On the other hand, their system is non-standard. It's not used by or tested by anyone else. And it sounds like a fairly complex system. The fact that they haven't lost a whole lot of data yet means that they must be pretty good... but the more complex (and unusual) a system, the more I would fear a failure caused by a software bug.


[S3] sounds like a fairly complex system

That depends on your definition of "complex", of course. In terms of the number of lines of code, I'd guess that S3 is significantly simpler than a typical filesystem -- key-blob CRUD is a much simpler thing to implement than directory trees, file metadata, memory-mapped files, and all the other horrible messes filesystems need to handle.

As far as data loss specifically goes: S3 is in a good place.
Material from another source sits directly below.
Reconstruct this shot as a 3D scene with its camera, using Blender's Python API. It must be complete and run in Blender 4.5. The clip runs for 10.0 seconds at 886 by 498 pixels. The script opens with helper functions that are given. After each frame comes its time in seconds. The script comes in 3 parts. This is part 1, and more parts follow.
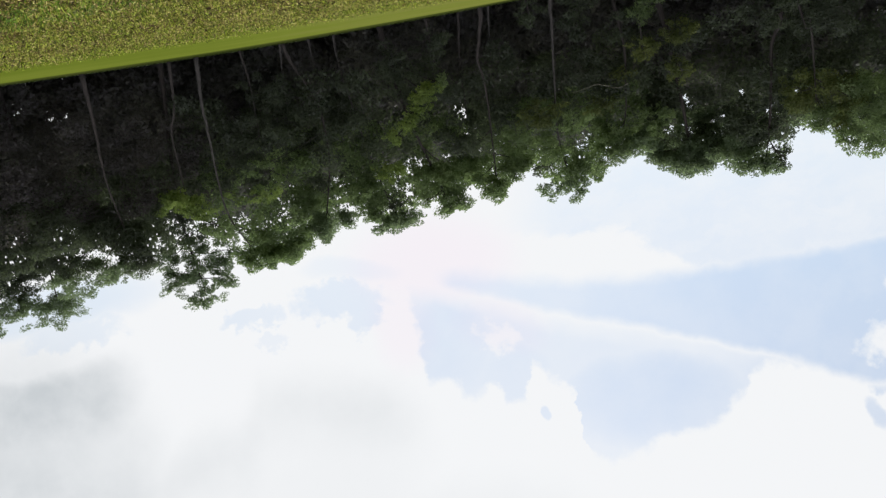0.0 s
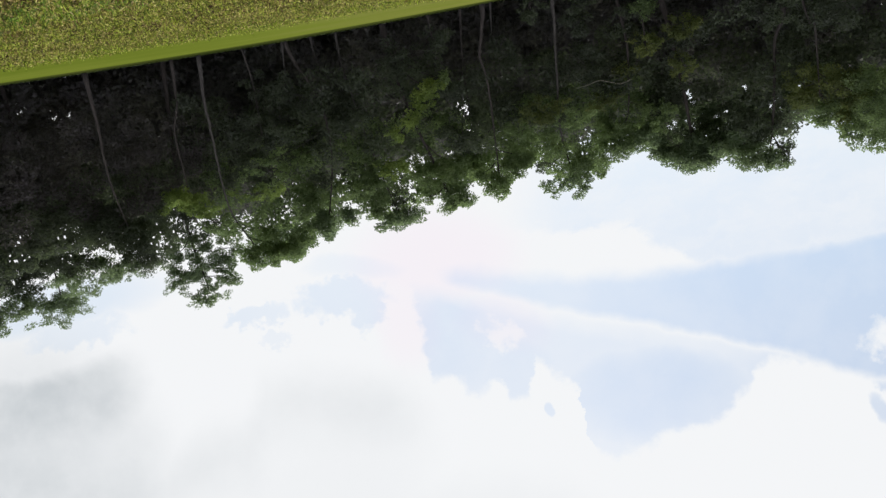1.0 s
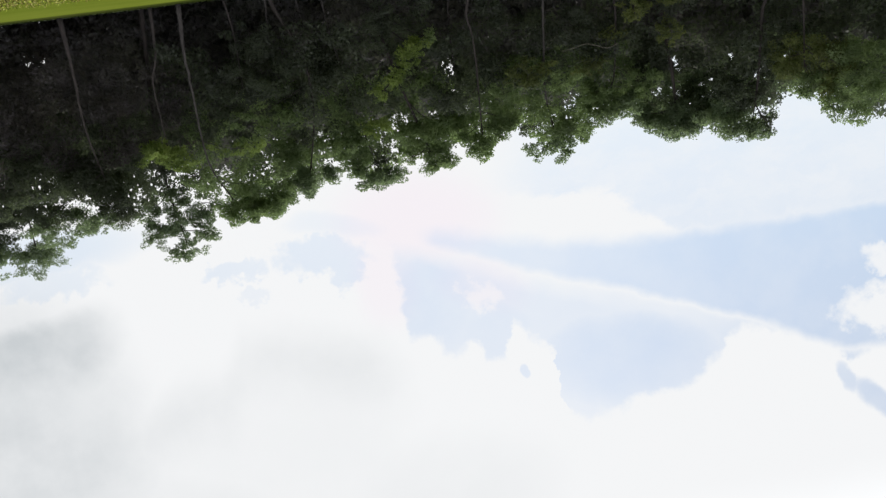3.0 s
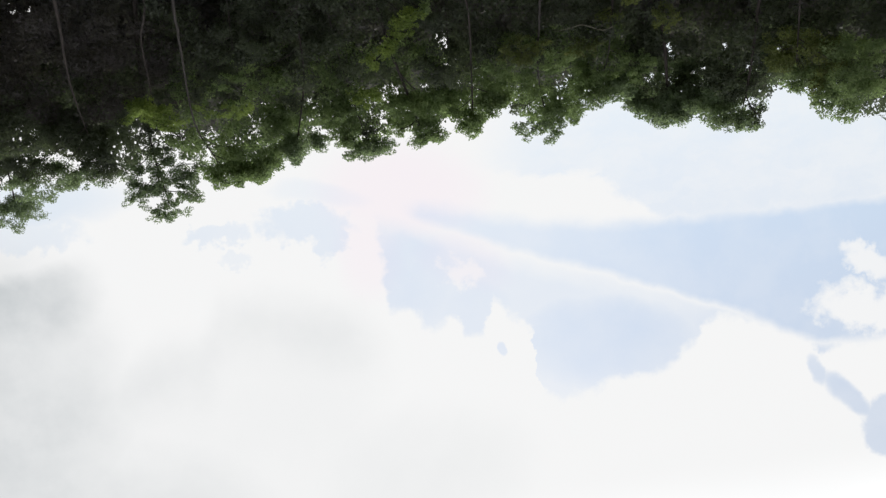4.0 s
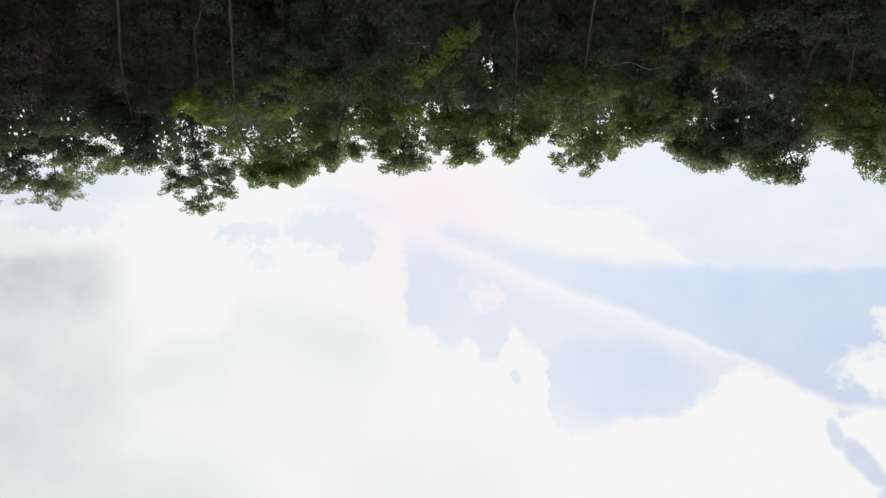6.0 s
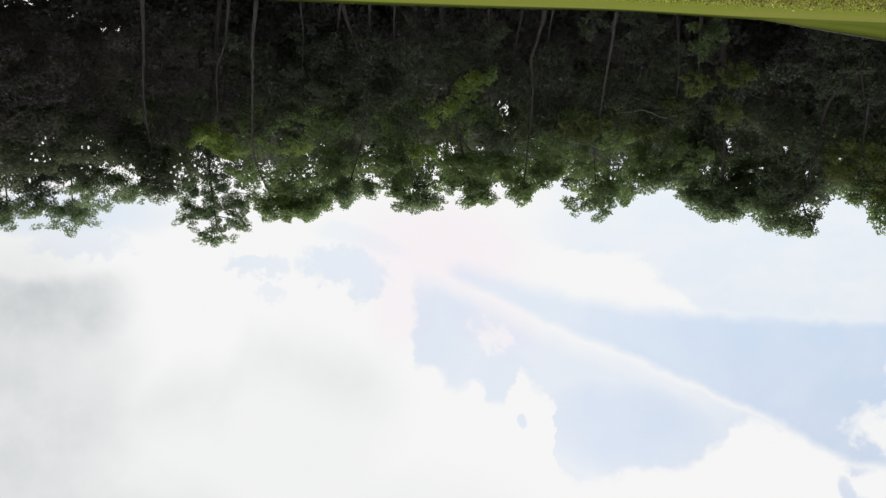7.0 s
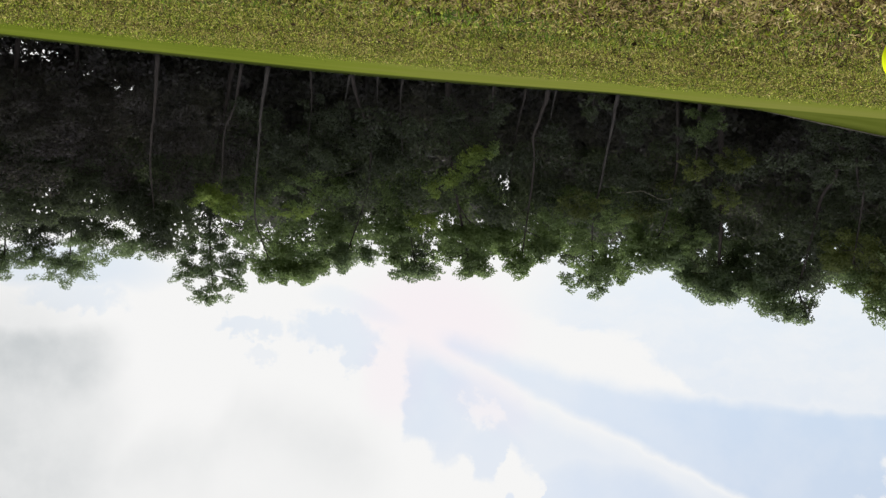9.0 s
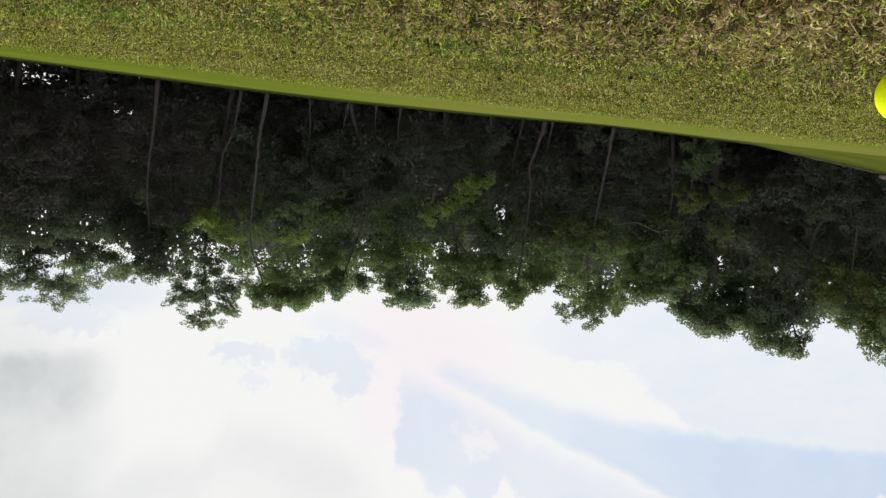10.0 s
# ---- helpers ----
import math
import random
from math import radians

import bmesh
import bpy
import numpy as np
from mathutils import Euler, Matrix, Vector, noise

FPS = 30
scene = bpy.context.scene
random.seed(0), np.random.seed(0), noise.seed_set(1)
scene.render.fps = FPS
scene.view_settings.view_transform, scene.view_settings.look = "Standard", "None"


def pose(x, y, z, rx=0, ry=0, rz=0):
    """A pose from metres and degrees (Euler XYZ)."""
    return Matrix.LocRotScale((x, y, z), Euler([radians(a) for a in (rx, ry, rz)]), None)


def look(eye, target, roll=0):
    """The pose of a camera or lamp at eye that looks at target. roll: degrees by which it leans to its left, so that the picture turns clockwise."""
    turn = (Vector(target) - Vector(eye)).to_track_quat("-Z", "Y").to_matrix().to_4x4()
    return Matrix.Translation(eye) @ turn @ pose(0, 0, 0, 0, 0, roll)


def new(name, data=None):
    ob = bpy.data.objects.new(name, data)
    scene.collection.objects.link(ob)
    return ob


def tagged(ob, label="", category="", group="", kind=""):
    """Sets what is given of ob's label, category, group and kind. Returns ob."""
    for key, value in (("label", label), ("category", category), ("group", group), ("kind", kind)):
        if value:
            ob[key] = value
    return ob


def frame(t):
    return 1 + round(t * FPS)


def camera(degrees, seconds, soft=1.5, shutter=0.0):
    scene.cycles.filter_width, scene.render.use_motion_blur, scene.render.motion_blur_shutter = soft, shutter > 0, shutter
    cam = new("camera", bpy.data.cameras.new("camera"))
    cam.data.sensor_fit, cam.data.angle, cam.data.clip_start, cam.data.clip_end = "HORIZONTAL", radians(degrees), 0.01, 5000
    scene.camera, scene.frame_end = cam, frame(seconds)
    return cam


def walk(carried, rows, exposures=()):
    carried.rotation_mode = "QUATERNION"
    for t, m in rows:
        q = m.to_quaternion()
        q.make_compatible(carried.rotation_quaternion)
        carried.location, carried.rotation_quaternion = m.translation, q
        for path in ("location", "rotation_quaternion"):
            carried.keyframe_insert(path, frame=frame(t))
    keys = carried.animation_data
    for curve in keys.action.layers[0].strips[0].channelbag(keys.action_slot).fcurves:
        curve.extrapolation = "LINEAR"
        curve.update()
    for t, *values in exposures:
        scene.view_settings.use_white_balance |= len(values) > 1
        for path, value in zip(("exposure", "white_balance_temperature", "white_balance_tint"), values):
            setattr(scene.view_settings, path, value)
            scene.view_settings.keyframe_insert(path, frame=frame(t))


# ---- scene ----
cam = camera(62.8, 10.0, soft=1.4)
EYE = 0.112
# The camera lies upside down near the turf and only turns.
PATH = [
    (0.0, pose(0, 0, EYE, -107.94, -8.89, -175.91)),
    (0.5, pose(0, 0, EYE, -108.13, -8.81, -175.81)),
    (1.0, pose(0, 0, EYE, -108.15, -9.18, -176.07)),
    (1.5, pose(0, 0, EYE, -108.32, -9.31, -176.06)),
    (2.0, pose(0, 0, EYE, -108.39, -9.55, -176.11)),
    (2.5, pose(0, 0, EYE, -108.98, -9.35, -176.04)),
    (2.7, pose(0, 0, EYE, -109.90, -8.61, -175.71)),
    (2.9, pose(0, 0, EYE, -110.96, -7.66, -175.18)),
    (3.0, pose(0, 0, EYE, -111.37, -7.25, -175.12)),
    (3.2, pose(0, 0, EYE, -112.33, -6.47, -174.74)),
    (4.3, pose(0, 0, EYE, -113.32, -3.00, -176.04)),
    (4.5, pose(0, 0, EYE, -112.85, -2.31, -176.85)),
    (5.0, pose(0, 0, EYE, -112.26, -0.84, -178.06)),
    (6.3, pose(0, 0, EYE, -111.02, 1.50, -179.53)),
    (6.5, pose(0, 0, EYE, -110.34, 1.88, -179.77)),
    (7.0, pose(0, 0, EYE, -108.59, 2.57, 179.27)),
    (7.5, pose(0, 0, EYE, -106.98, 3.36, 178.97)),
    (8.0, pose(0, 0, EYE, -105.66, 4.08, 178.85)),
    (8.5, pose(0, 0, EYE, -104.39, 4.69, 178.80)),
    (9.0, pose(0, 0, EYE, -103.10, 5.28, 178.78)),
    (9.5, pose(0, 0, EYE, -101.90, 5.72, 178.85)),
    (10.0, pose(0, 0, EYE, -100.85, 6.27, 178.94)),
]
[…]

Most of the complexity of a system like S3 is in finding data -- that is, routing requests to the right node -- not in merely not losing data. I don't think it's a coincidence at all that despite several outages over the past few years which have made S3 unavailable, they've always been able to bring the service back online with no loss of data.


You'd know much more about these sorts of things than I would, but most filesystems largely ignore disk corruption. If amazon did that, we'd be seeing a lot more trouble than we have. This is where I'm seeing the complexity; detecting and recovering from subtle errors. I've gone a short way down that path and from where I stand it looks quite hairy.

Besides, I've seen data loss caused by ext3 on my own systems that was not caused by disk corruption, so really, at s3's scale, it's got to function (and seems to have been functioning) much better than a regular filesystem.


S3 has an advantage over regular filesystems there too. S3 doesn't need to provide single-node durability as long as data loss events on different nodes are uncorrelated; so they can protect data with cryptographic checksums and throw it away (from an individual node) at the first sign of corruption, knowing that they'll still have it on all the other nodes.


Such is the danger of sharecropping.